Então, um dia, uma sobrinha, solteirona e avançada nos 40 e tanto, arrumou um namoradinho de 23 anos. “Que horror, que descabeçamento!”, gritou o coro da moralidade Pereira Dias. No meio da tsunami familiar, minha avó a chamou de lado e disse as seguintes palavras, uma-a-uma: “Deixa elas, que elas estão é com inveja. Ocê vai ver: os mocinho são bem mais melhor!”

Se me contassem eu diria que era mentira. Mas eu escutei, com esses ouvidos que a terra há de comer. E eu pensei, naquele dia: “Caramba, olha aí, a avó misseira dando conselhos de alcova!” Se ela tinha experiência? E precisa? Passarinho entrou na escola pra aprender a fazer ninho?

Contudo, continuou ela com as rodelas de batata coladas à testa para aliviar as dores de cabeça. Aquele conselho, pouco vitoriano e por demais vitorioso, deixou vazar daquela cabecinha rodelada... cousas! Não vazou porque não fizesse parte dela. Vazou porque era parte integrante da vida, inerente aos desejos camuflados sob todas as rodelas de batata crua, tapando sabe-se lá o quê, que a vida, madrasta como ela só, talvez, não lhe soubesse nem pudesse proporcionar, a tempo.

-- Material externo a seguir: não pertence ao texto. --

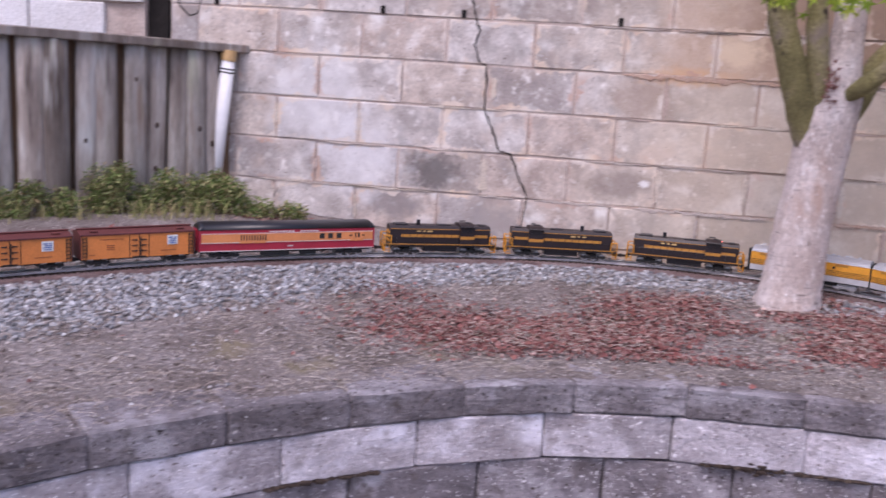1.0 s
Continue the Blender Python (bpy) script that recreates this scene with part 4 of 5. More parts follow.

Imagine minha avó num divã analítico, toureando o pobre analista para quem ela jamais, j.a.m.a.i.s, admitiria que pensava aquilo: que “os mocinho eram bem mais melhor!” Ah! Mais nem que a vaca tussa, ela ia se dignar admitir essa afronta a si mesma e à sua inabalável catolicidade.

E, no entanto, será que, caso ela pudesse se dar conta dos desejos mais recônditos, não apenas para a sobrinha solteirona, mas, sobretudo, para si mesma... caso isso fosse possível, será que as batatas perderiam o status de panacéia universal e poderiam virar purê, aliás, de muito melhor emprego e usufruto?

Temo estar sendo desleal a minha avó, que me criou e só não me amamentou porque a natureza assim não o permitiu. Perdão, avó! E tomara que você tenha conhecido meu avô quando ele ainda era “bem mais mocinho”!